▶ [What you will do]
Retype exactly the lines from the first one through the line with "self.v, self.f, self.soft", including both ends; skip any pictures.

▶ [Given data]
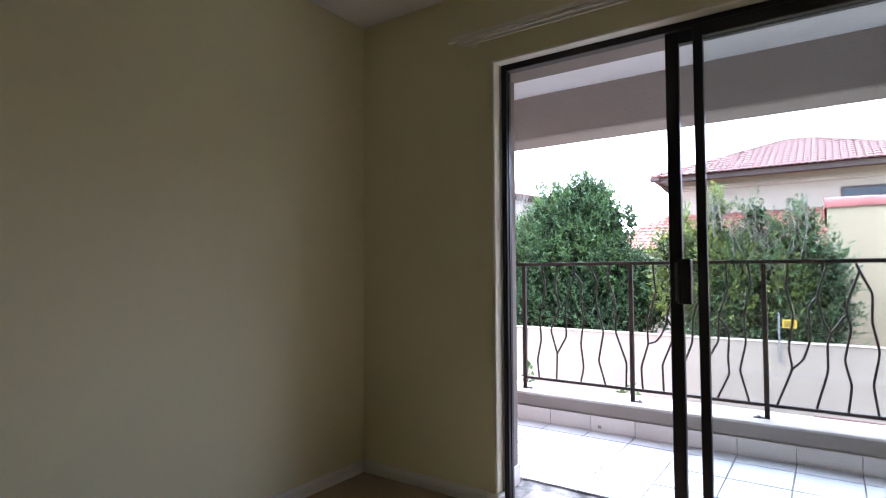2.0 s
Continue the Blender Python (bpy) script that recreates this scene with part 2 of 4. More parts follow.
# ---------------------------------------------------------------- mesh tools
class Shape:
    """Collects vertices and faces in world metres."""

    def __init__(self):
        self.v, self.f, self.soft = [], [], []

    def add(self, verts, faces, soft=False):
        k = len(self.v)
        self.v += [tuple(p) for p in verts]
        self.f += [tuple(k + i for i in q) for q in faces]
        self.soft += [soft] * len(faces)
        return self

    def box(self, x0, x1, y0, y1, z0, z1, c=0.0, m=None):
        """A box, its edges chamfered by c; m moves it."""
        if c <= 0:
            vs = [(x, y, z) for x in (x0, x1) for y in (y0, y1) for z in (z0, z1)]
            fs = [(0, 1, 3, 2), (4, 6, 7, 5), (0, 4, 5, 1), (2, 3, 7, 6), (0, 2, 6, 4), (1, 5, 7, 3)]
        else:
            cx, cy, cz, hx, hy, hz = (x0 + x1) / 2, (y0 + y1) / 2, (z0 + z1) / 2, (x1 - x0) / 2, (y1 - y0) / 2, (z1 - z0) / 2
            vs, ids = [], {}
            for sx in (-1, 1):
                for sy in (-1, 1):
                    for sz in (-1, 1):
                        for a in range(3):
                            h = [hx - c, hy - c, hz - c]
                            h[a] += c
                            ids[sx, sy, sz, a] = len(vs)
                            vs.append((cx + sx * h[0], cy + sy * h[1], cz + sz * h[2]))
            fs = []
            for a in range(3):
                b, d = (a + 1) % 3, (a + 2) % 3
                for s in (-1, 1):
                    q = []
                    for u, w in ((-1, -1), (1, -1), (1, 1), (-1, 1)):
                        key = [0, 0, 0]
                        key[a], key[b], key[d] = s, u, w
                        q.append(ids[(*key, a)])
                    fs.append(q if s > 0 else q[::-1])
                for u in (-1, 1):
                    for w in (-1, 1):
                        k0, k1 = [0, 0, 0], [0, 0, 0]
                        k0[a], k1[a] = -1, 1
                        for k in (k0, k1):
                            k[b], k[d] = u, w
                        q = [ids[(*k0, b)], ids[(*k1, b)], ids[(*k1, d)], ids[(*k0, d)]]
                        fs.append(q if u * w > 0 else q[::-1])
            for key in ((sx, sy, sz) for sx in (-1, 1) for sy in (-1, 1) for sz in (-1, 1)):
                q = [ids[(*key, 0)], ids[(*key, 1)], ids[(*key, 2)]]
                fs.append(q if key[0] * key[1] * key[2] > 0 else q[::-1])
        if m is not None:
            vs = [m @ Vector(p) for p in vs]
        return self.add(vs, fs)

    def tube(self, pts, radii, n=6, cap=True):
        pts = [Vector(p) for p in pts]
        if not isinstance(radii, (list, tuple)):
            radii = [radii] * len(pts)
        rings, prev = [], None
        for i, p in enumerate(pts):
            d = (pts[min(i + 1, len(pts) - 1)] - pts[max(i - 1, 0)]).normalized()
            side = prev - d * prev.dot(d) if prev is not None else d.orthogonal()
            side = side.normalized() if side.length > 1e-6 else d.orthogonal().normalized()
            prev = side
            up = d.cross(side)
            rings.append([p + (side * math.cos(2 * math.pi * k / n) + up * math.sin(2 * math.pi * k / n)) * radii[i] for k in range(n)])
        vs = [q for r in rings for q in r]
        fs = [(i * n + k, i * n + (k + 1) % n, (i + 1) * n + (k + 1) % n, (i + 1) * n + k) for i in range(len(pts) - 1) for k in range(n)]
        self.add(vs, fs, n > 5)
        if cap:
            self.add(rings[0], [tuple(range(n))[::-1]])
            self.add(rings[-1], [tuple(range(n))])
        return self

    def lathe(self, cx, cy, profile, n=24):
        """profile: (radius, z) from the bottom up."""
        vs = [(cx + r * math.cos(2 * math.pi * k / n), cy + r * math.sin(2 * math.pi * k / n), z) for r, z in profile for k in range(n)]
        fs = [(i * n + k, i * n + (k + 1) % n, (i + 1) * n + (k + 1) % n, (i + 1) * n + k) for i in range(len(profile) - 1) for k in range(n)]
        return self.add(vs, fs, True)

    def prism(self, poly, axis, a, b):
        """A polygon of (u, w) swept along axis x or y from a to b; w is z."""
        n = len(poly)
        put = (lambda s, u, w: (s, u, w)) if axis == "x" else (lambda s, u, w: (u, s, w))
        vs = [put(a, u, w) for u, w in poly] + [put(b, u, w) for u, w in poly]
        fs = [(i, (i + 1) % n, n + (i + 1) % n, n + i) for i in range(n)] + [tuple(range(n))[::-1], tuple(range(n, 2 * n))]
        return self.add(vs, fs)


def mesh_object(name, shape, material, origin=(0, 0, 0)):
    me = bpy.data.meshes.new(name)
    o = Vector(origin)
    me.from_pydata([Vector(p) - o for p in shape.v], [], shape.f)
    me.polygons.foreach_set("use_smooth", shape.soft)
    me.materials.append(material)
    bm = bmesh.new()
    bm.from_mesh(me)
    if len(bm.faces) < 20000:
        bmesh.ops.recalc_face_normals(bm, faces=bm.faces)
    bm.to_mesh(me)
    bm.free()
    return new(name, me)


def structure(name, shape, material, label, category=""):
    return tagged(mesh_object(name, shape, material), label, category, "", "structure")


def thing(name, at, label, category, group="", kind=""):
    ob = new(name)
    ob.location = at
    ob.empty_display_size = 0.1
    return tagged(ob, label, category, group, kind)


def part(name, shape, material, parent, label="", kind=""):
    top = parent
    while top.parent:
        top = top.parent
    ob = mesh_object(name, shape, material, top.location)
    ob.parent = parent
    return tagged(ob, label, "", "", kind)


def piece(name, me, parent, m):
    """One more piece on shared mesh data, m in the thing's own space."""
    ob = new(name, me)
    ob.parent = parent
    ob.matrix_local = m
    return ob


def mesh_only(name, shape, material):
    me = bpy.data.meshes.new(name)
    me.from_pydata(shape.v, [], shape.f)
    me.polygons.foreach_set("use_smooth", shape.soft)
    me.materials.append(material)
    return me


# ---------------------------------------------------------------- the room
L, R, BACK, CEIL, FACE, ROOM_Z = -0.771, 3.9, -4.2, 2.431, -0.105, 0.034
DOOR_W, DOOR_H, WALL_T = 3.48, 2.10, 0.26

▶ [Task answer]
2.0 s
Continue the Blender Python (bpy) script that recreates this scene with part 2 of 4. More parts follow.
# ---------------------------------------------------------------- mesh tools
class Shape:
    """Collects vertices and faces in world metres."""

    def __init__(self):
        self.v, self.f, self.soft = [], [], []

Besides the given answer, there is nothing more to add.